Geoff Nicholson is having a go at all the foibles and obsessions of late twentieth/early twenty first century man/woman. He’s done cars, food, tourism, cinema, gardening, department stores and, of course, sex and drugs and rock’n’roll. In this one he does architecture and living space and, of course, sex and drugs and rock’n’roll. Kelly Howell is a taxi driver in a village in Sussex. She is also the daughter of the most famous architect never to design a house, Christopher Howell, an iconoclastic architect/writer (we get several samples of his writing in the book, including his ideas on the relationship between form and function in building). Ironically and symbolically, Howell père was killed by a giant hand falling on top of him. Kelly, as a good Nicholson heroine, has an obsession with her father and his reputation, despite having had to foist off students, journalists, researchers, etc. eager to find out about her late father.

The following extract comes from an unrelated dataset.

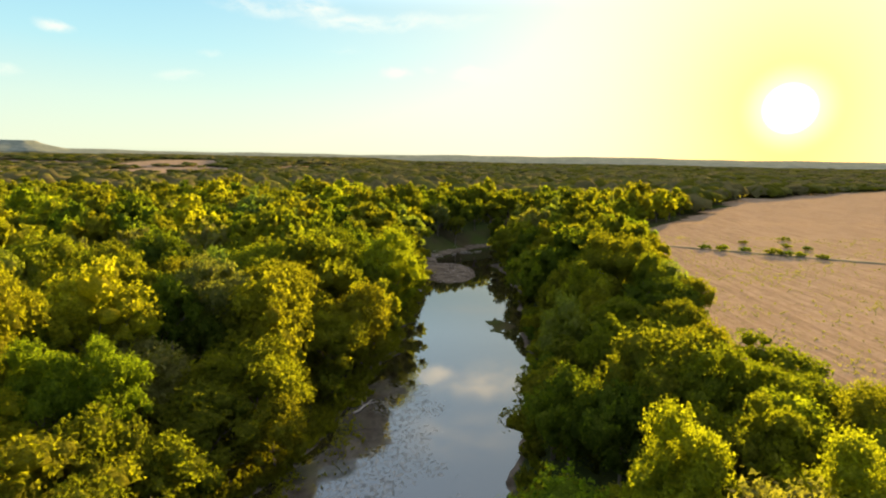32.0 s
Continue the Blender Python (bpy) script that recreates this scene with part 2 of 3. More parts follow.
def ground_material():
    m, g = material("ground")
    place = g.add("ShaderNodeNewGeometry").outputs["Position"]

    def mask(name):
        return g.add("ShaderNodeAttribute", attribute_name=name).outputs["Fac"]
    big = g.noise(place, 0.035, 4.0)
    mid = g.noise(place, 0.25, 5.0, 0.6)
    fine = g.noise(place, 1.6, 6.0, 0.7)
    # forest floor: leaf litter and dry grass
    floor_col = g.mix(mid, (0.024, 0.022, 0.010), (0.065, 0.050, 0.024))
    floor_col = g.mix(g.step(big, 0.42, 0.62), floor_col, (0.035, 0.045, 0.011))
    # dry stubble field with faint drilled rows
    rows = g.add("ShaderNodeMapping", {"Vector": place, "Rotation": (0, 0, radians(3))})
    lines = g.add("ShaderNodeTexWave", {"Vector": rows.outputs[0], "Scale": 0.10, "Distortion": 2.6, "Detail": 4.0, "Detail Scale": 0.5}).outputs["Fac"]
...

Enter Jack Dexter. Dexter is an American, visiting the Suffolk village of Carsham, where Kelly lives and works. He engages her services to take her round Suffolk, claiming a recent divorce and an injured leg. She takes him to the obvious places, starting with Southwold and Aldeburgh. They gradually warm to each other, though she seems to remain irritated with him, and end up in bed. But, of course, something has to happen and it does. He reveals that, contrary to what she had thought, he does know of her father (and her) and came with the express purpose of meeting her. Her anger is soon tempered, when she finds out that his father knew her father and that her father actually did design a house for his father, which is still extant. They head off to California to see it. In good Nicholson fashion, there is a cataclysmic climax and, as the title so wittily explains, there are ruins everywhere.

Nicholson is, of course, concerned with living space and how we relate to it and how it affects us, from geodesic domes to the ruins of the title, both old ones and new ones. Kelly has a strange converted chapel as a home (which was featured in a magazine) which clearly expresses her wayward personality as the house her father designed in California may well have expressed his. But Nicholson has an apocalyptic vision and, despite the final line, She didn’t feel remotely ruined, this is one more of his guides on our road to ruin.